In Compiler Design, Context-Free Grammars are used in the syntax analysis stage. The input to the syntax analyzer is a stream of tokens generated by the lexical analyzer. The syntax analyzer uses the CFG to parse the stream of tokens and check if the program follows the syntax rules defined by the grammar. If the program violates any syntax rules, the syntax analyzer generates an error message.

Types of Context-Free Grammars:

There are different types of Context-Free Grammars based on the complexity of the production rules. They are:

a. Regular Grammar: In a regular grammar, the LHS consists of a single non-terminal symbol, and the RHS contains a single terminal symbol or a single terminal symbol followed by a non-terminal symbol. Regular grammars can be recognized by a Finite State Automaton.

b. Context-Sensitive Grammar: In a context-sensitive grammar, the LHS can contain one or more non-terminal symbols and the RHS can contain a string of terminal and non-terminal symbols. Context-sensitive grammars can be recognized by Linear Bounded Automata.

c. Type 0 Grammar: Type 0 grammars are also known as unrestricted grammars. In a Type 0 grammar, the production rules have no restrictions on the form of the LHS or the RHS. Type 0 grammars can generate any language and can be recognized by Turing Machines.

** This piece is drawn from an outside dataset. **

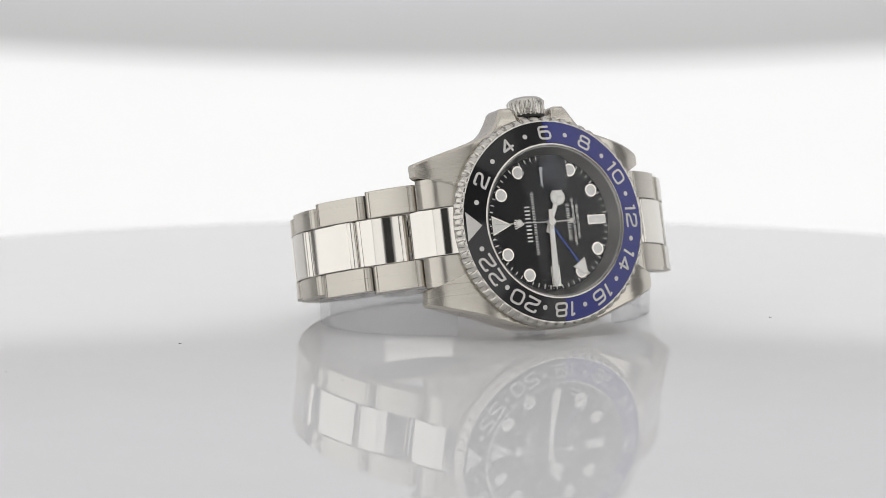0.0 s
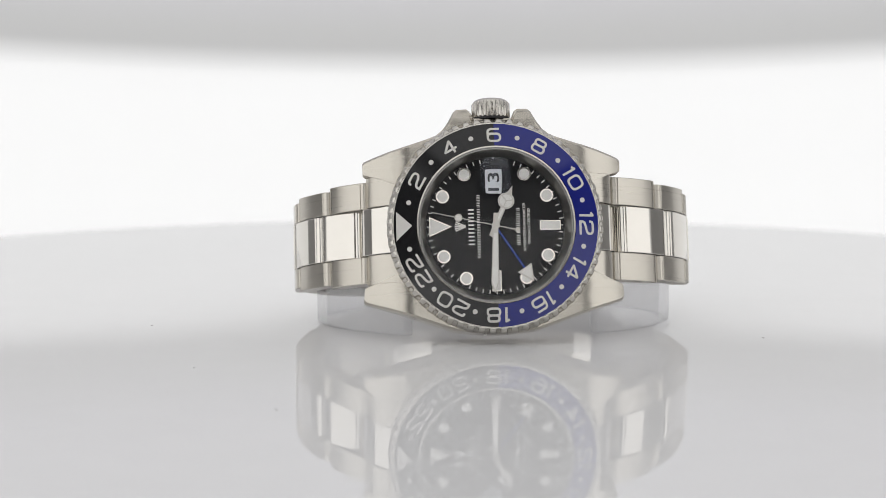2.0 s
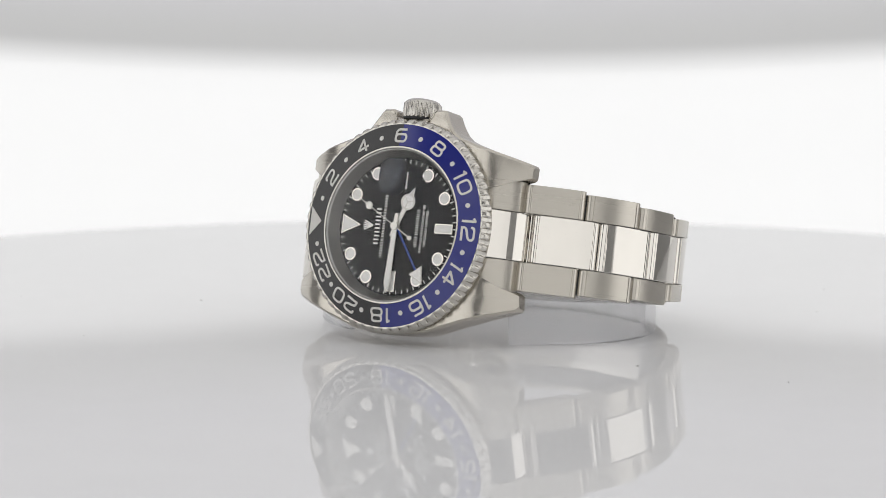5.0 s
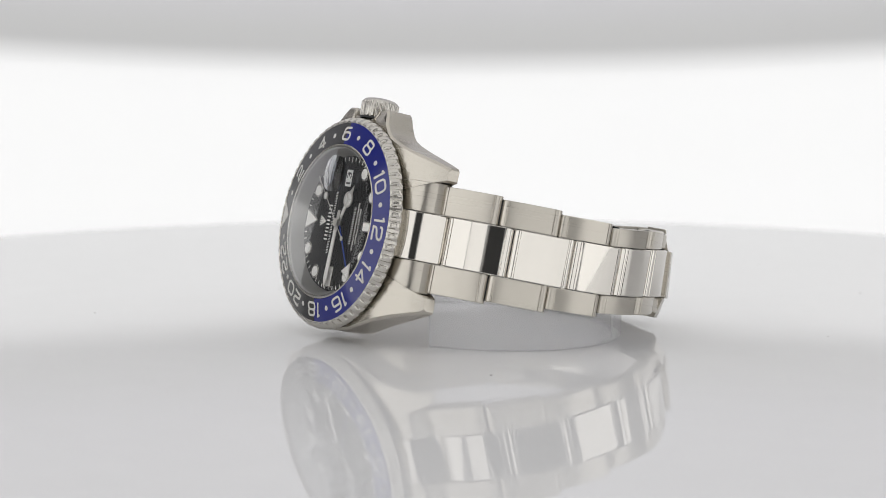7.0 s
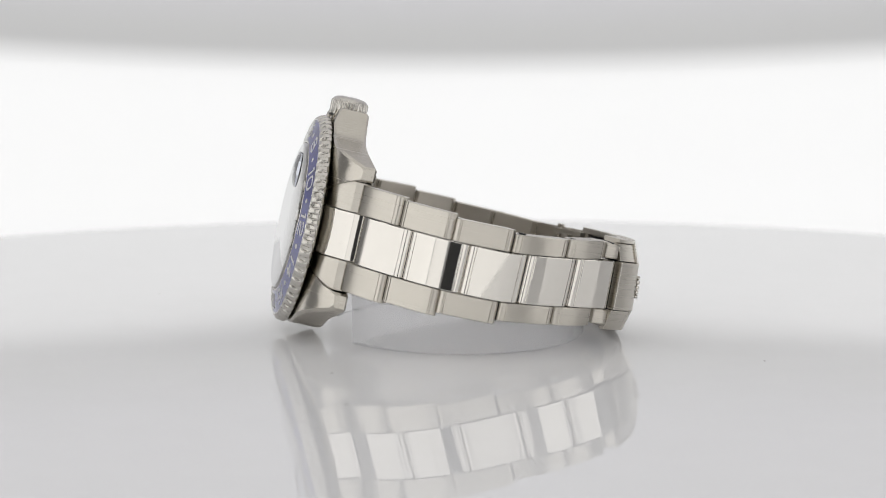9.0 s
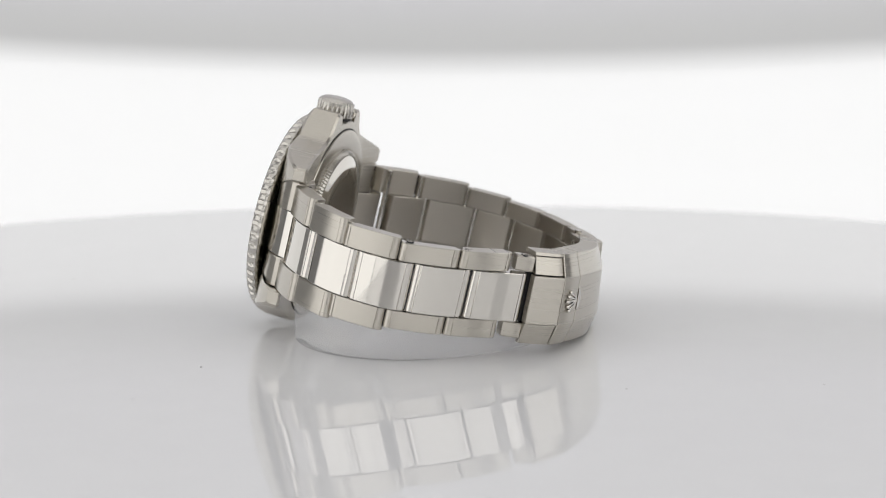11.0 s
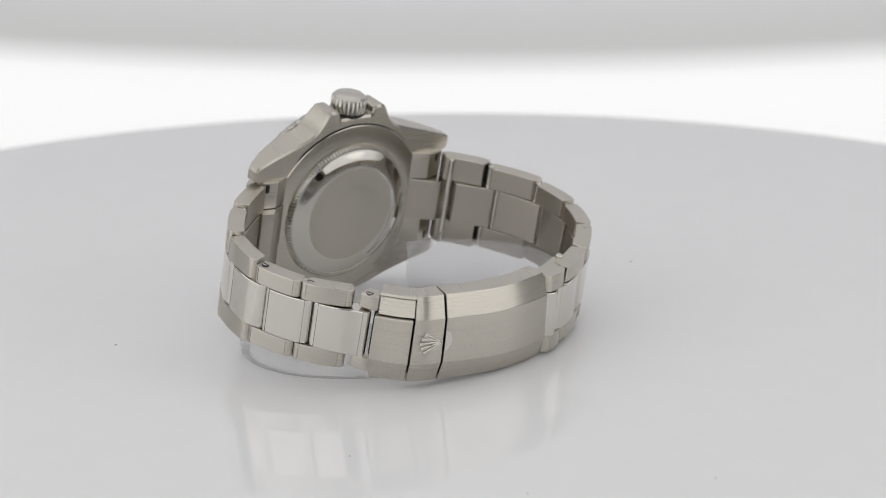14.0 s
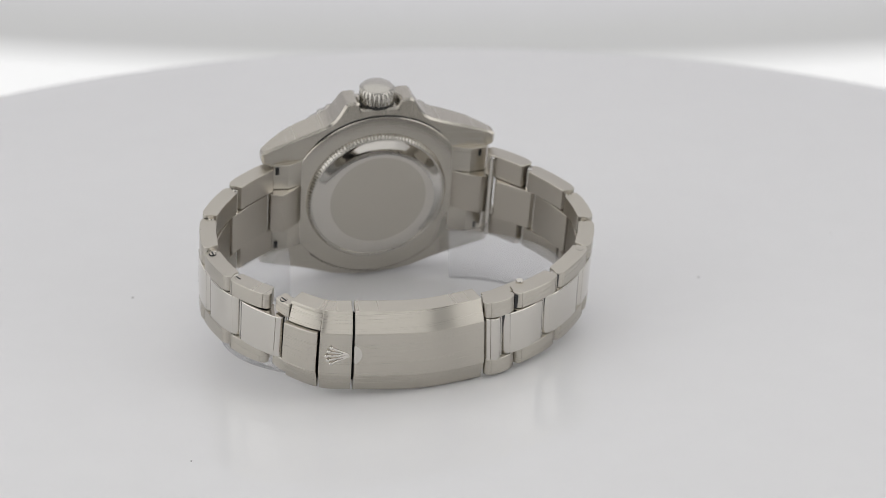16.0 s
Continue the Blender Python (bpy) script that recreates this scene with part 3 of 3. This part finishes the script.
def end_link(sign):
    """The solid piece between the lugs: brushed sides, a longer polished middle."""
    side_prof = [(15.8, 3.4), (17.5, 3.8), (19.0, 4.4), (20.4, 5.25), (21.6, 6.3), (22.5, 7.6), (22.9, 9.2), (22.0, 10.6), (19.0, 11.0), (15.8, 9.6)]
    mid_prof = [(15.8, 2.8), (17.5, 3.5), (19.0, 4.35), (20.4, 5.5), (21.9, 7.1), (23.2, 9.2), (23.7, 10.9), (22.9, 12.4), (20.6, 13.2), (18.0, 11.6), (15.8, 9.6)]
    if sign < 0:
        side_prof = [(x + 0.9 * (x - 15.8) / 7.1, y + 0.2) for x, y in side_prof]
        mid_prof = [(x + 1.2 * (x - 15.8) / 7.9, y + 0.4 * (x - 15.8) / 7.3) for x, y in mid_prof]
    put = lambda u, v, w: (sign * u, v, w)
    bm = bmesh.new()
    prism(bm, mid_prof, put, -4.45, 4.45, 0.15, 2)
    mid = part("end_link", bm, M_POLISHED, watch, "polished steel end link between the lugs", angle=20)
    mid.data.materials.append(M_INNER)
    for face in mid.data.polygons:         # the side towards the wrist is satin
        if face.normal.y > 0.2:
            face.material_index = 1
    for z0, z1 in ((-10.22, -4.55), (4.55, 10.22)):
        bm = bmesh.new()
        prism(bm, side_prof, put, z0, z1, 0.12, 2)
        part("shoulder", bm, M_BRUSHED, mid, "brushed steel shoulder", angle=20)
        zc = 8.9 if z0 > 0 else -9.1
        # uncut slot: a dark block gives its shade
        bm = bmesh.new()
        prism(bm, [(21.0, zc - 0.7), (21.7, zc - 0.7), (21.7, zc + 0.9), (21.0, zc + 0.9)], lambda u, v, w: (sign * u, w, v), 10.0, 11.0)
        part("release_slot", bm, M_RECESS_SHADE, mid, "spring bar slot, its shade painted in", smooth=False)


end_link(1)
end_link(-1)


def rod(s, depth, z0, z1, r, name, parent, mat, n=12, label=""):
    p, q = at(s), at(s + 0.4)
    d = (q - p).normalized()
    nrm = Vector((-d.y, d.x))
    if nrm.dot(Vector((0, 34)) - p) < 0:
        nrm = -nrm
    c = p + nrm * (depth + tip(s, (z0 + z1) / 2))
    bm = bmesh.new()
    lathe(bm, [(0.01, z0), (r * 0.85, z0), (r, z0 + 0.1), (r, z1 - 0.1), (r * 0.85, z1), (0.01, z1)], n, "z", (c.x, c.y, z_mid(s)), closed=False)
    return part(name, bm, mat, parent, label)


for stops in (C6[:-1], C12[:-1], S6[1:-1], S12[1:-2]):
    for s in stops:
        y = at(s).y
        rod(s, TH_LINK * 0.72, -half_width(y) + 0.25, half_width(y) - 0.25, 0.6, "link_pin", watch, M_POLISHED)


# ---- clasp ----
def sweep(s0, s1, section, name, mat, parent, label="", n=16, bevel=0.14, angle=9):
    """Sweep a closed section of (depth, z) along the outer curve."""
    bm = bmesh.new()
    rings = []
    for k in range(n + 1):
        s = s0 + (s1 - s0) * k / n
        p = at(s)
        d = (at(s + 0.8) - at(s - 0.8)).normalized()
        nrm = Vector((-d.y, d.x))
        if nrm.dot(Vector((0, 34)) - p) < 0:
            nrm = -nrm
        rings.append([bm.verts.new((p.x + nrm.x * (v + tip(s, z)), p.y + nrm.y * (v + tip(s, z)), z + z_mid(s))) for v, z in section])
    m = len(section)
    for a, b in zip(rings, rings[1:]):
        for k in range(m):
            j = (k + 1) % m
            bm.faces.new((a[k], a[j], b[j], b[k]))
    bm.faces.new(rings[0])
    bm.faces.new(rings[-1][::-1])
    bmesh.ops.recalc_face_normals(bm, faces=bm.faces)
    if bevel:
        es = [e for e in bm.edges if len(e.link_faces) == 2 and e.calc_face_angle(0) > radians(60)]
        bmesh.ops.bevel(bm, geom=es, offset=bevel, segments=2, affect="EDGES", profile=0.5)
    return part(name, bm, mat, parent, label, angle=angle)


U_SECTION = [(0.0, -4.45), (0.0, 4.45), (0.12, 4.55), (1.4, 8.5), (4.9, 8.5), (4.9, 7.4), (2.3, 7.4), (1.4, 4.5), (1.4, -4.5), (2.3, -7.4), (4.9, -7.4), (4.9, -8.5), (1.4, -8.5), (0.12, -4.55)]
sA, sB, sC, sD = s_of(30.1, 58.0), s_of(24.6, 62.8), s_of(18.2, 64.6), s_of(-7.4, 64.1)
clasp = sweep(sC + 0.2, sD, U_SECTION, "clasp_cover", M_BRUSHED, watch, "brushed steel folding clasp cover", n=28)
sweep(sB + 0.2, sC - 0.2, U_SECTION, "clasp_end", M_BRUSHED, clasp, "brushed steel clasp end with emblem")
sweep(sA, sB - 0.2, [(-0.3, -4.45), (-0.3, 4.45), (1.4, 4.45), (1.4, -4.45)], "safety_catch", M_BRUSHED, clasp, "brushed steel safety catch", n=8, bevel=0.2)
sweep(sA + 0.2, sB - 0.2, [(0.2, -4.6), (1.4, -8.45), (2.4, -8.45), (1.4, -4.6)], "catch_flange", M_BRUSHED, clasp, n=8, bevel=0.08)
sweep(sA + 0.5, sB + 0.1, [(0.5, 4.6), (1.5, 7.7), (2.5, 7.7), (1.5, 4.6)], "side_rail", M_BRUSHED, clasp, n=8, bevel=0.08)
sweep(sA + 0.2, sB + 0.3, [(1.25, 7.9), (1.42, 8.5), (4.9, 8.5), (4.9, 7.6), (2.3, 7.6)], "top_rail", M_BRUSHED, clasp, "steel rim over the safety catch", n=8, bevel=0.08)
# dark filler sheet, added so the lines between clasp parts look shaded
sweep(sA + 0.6, sD - 0.5, [(2.5, -7.2), (2.5, 7.2), (3.2, 7.2), (3.2, -7.2)], "clasp_interior", M_RECESS_SHADE, clasp, "added dark sheet for the shade inside the clasp", n=28, bevel=0)
for zs in (1, -1):
    z0, z1 = sorted((zs * 4.7, zs * 7.6))
    sweep(s_of(32.0, 54.9), sA + 0.25, [(1.0, z0), (1.0, z1), (3.6, z1), (3.6, z0)], "hinge_lug", M_BRUSHED, clasp, "brushed hinge lug beside the clasp", n=5, bevel=0.3)
# near-black bar: shade of the gap before the catch, painted in
sweep(s_of(30.6, 57.4) + 0.3, sA + 0.6, [(1.7, -4.4), (1.7, 4.4), (3.0, 4.4), (3.0, -4.4)], "hinge_barrel", M_RECESS_SHADE, clasp, n=4)
sweep(sA + 3.0, s_of(-19.0, 57.9), [(3.3, -3.6), (3.3, 3.6), (4.4, 3.6), (4.4, -3.6)], "folding_blade", M_POLISHED, clasp, "polished folding blade", n=24)
rod(s_of(-17.6, 58.9), 3.9, -8.2, 8.4, 0.75, "spring_bar", clasp, M_POLISHED, 16, "steel spring bar end")
sweep(s_of(-9.0, 63.0), s_of(-18.2, 58.6), [(2.2, 6.4), (2.2, 7.5), (4.6, 7.5), (4.6, 6.4)], "inner_arm", M_BRUSHED, clasp, n=6, bevel=0.1)


def head(s, depth, zside, slot, parent):
    """The end of a link pin: a slotted screw or a plain round head, flush with the edge of the link."""
    w = half_width(at(s).y) if at(s).y < 54 else 7.65
    z0, z1 = sorted((zside * (w - 0.3), zside * (w + 0.03)))
    ring = rod(s, depth, z0, z1, 0.71, "pin_ring", parent, M_RECESS_SHADE, 20, "dark seam round a pin")
    z0, z1 = sorted((zside * (w - 0.3), zside * (w + 0.06)))
    rod(s, depth, z0, z1, 0.66, "pin_head", ring, M_BRUSHED, 20, "steel pin head")
    if slot:
        p, d = at(s), (at(s + 0.4) - at(s)).normalized()
        nrm = Vector((-d.y, d.x))
        if nrm.dot(Vector((0, 34)) - p) < 0:
            nrm = -nrm
        c = p + nrm * (depth + tip(s, zside * w))
        # the slot is a thin dark bar, its shade painted rather than cut
        z0, z1 = sorted((zside * w, zside * (w + 0.08)))
        bm = bmesh.new()
        prism(bm, [(-0.62, -0.16), (0.62, -0.16), (0.62, 0.16), (-0.62, 0.16)], lambda u, v, t: (c.x + d.x * u + nrm.x * v, c.y + d.y * u + nrm.y * v, t + z_mid(s)), z0, z1)
        part("screw_slot", bm, M_RECESS_SHADE, ring, "screw slot, its shade painted in", smooth=False)


for s_pin in (S6[3] + 1.6, S6[4] + 1.6, s_of(31.2, 56.0)):
    head(s_pin, 1.7, 1, True, watch)
for s_pin in (S12[6] - 1.4, S12[5] - 1.5, S12[4] - 1.5):
    head(s_pin, 1.7, 1, False, watch)

# emblem on the clasp: five spokes with knobs, and the thumb notch beside it
s_e = sC - 0.35
p_e, d_e = at(s_e), (at(s_e + 0.5) - at(s_e - 0.5)).normalized()
n_e = Vector((-d_e.y, d_e.x))
if n_e.dot(Vector((0, 34)) - p_e) < 0:
    n_e = -n_e


def emblem_point(u, w, h):
    c = p_e - d_e * u - n_e * (-0.02 + h - tip(s_e, w))
    return (c.x, c.y, w + z_mid(s_e))


bm = bmesh.new()
for k in range(-2, 3):
    a = radians(k * 13)
    u1 = 4.6 - 0.22 * abs(k)
    spine = [(u1 * math.cos(a) * f, u1 * math.sin(a) * f * 0.95) for f in (0.08, 1.0)]
    (ua, wa), (ub, wb) = spine
    lx, lw = -(wb - wa), (ub - ua)
    ln = math.hypot(lx, lw)
    lx, lw = lx / ln, lw / ln
    pts = [(ua + lx * 0.16, wa + lw * 0.16), (ub + lx * 0.2, wb + lw * 0.2), (ub - lx * 0.2, wb - lw * 0.2), (ua - lx * 0.16, wa - lw * 0.16)]
    prism(bm, pts, emblem_point, -0.2, 0.26, 0.06)
    cyl = [(ub + 0.4 * math.cos(t * math.pi / 6), wb + 0.4 * math.sin(t * math.pi / 6)) for t in range(12)]
    prism(bm, cyl, emblem_point, -0.2, 0.4, 0.12)
part("clasp_emblem", bm, M_POLISHED, clasp, "raised polished fan-shaped emblem")
bm = bmesh.new()
prism(bm, [(-0.55, -2.0)] + [(-0.55 - 1.5 * math.sin(math.pi * k / 12), -2.0 * math.cos(math.pi * k / 12)) for k in range(1, 12)] + [(-0.55, 2.0)], emblem_point, -0.1, 0.075)
part("thumb_notch", bm, M_POLISHED, clasp, "polished crescent thumb notch")

# a few specks of dust on the plate
for k, (x, y, r) in enumerate(((-57.5, -5, 0.25), (-31.7, -94, 0.2), (-46.6, -54.4, 0.15), (59, -29, 0.25), (60, 48, 0.15), (48, 80, 0.15), (88, -30, 0.15), (-95, -20, 0.15), (20, 95, 0.14), (-30, 110, 0.14))):
    bm = bmesh.new()
    bmesh.ops.create_icosphere(bm, subdivisions=1, radius=r)
    for v in bm.verts:
        v.co = (v.co.x * 1.3 + x, v.co.y + y, max(0.0, v.co.z * 0.5 + 0.03))
    part("dust_speck", bm, M_DUST, turntable, "grey dust speck")

# ---- what moves: the plate turns and leans, all on it goes along ----
TURN = [28.39, 16.59, 4.77, -7.11, -19.07, -31.07, -43.09, -55.11, -67.12, -79.17, -91.24, -103.31, -115.31, -127.23, -139.12, -150.99, -162.84]
LEAN = [(9.2, 0.0), (10.2, 0.54), (11.3, 1.68), (12.0, 3.49), (12.5, 4.97), (13.0, 6.43), (13.5, 7.82), (14.0, 9.36), (14.5, 10.74), (15.0, 12.19), (15.5, 13.66), (16.0, 15.03)]


def turn_at(t):
    return float(np.interp(t, range(17), TURN))


def lean_at(t):
    return float(np.interp(t, [a for a, b in LEAN], [b for a, b in LEAN]))


def plate_pose(t):
    pivot = (0.0, 0.006252, 0.023823)
    return pose(*pivot, lean_at(t)) @ pose(*(-v for v in pivot)) @ pose(0, 0, 0, 0, 0, turn_at(t))


WATCH_POSE = pose(0.008279, -0.030666, 0.022190, -13.389) @ pose(0, 0, 0, 0, -0.485)


def motions():
    times = [0.5 * k for k in range(19)] + [9.2, 9.7, 10.2, 10.7, 11.3] + [11.5 + 0.5 * k for k in range(10)]
    walk(turntable, [(t, plate_pose(t)) for t in times])
    walk(holder, [(t, plate_pose(t)) for t in times])
    walk(watch, [(t, plate_pose(t) @ WATCH_POSE) for t in times])
    walk(seconds, [(t, pose(0, 0, 0, 0, 0.4 + 6.0 * t)) for t in range(17)])


motions()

d. Chomsky Normal Form: Chomsky Normal Form is a special form of Context-Free Grammar where all production rules are of the form A → BC or A → a, where A, B, and C are non-terminal symbols, and a is a terminal symbol. Chomsky Normal Form simplifies the parsing process and is used in some parsing algorithms.

Creating Context-Free Grammars:

Creating Context-Free Grammars involves the following steps:

  1. Identify the terminal and non-terminal symbols.
  2. Define the start symbol.
  3. Define the production rules.
  4. Check if the grammar is ambiguous.
  5. Simplify the grammar if necessary.

In conclusion, Context-Free Grammars are an essential concept in Compiler Design. They provide a formal way of describing the syntax of programming languages.

CFGs are used in the syntax analysis stage of compiler design to parse the input stream of tokens generated by the lexical analyzer.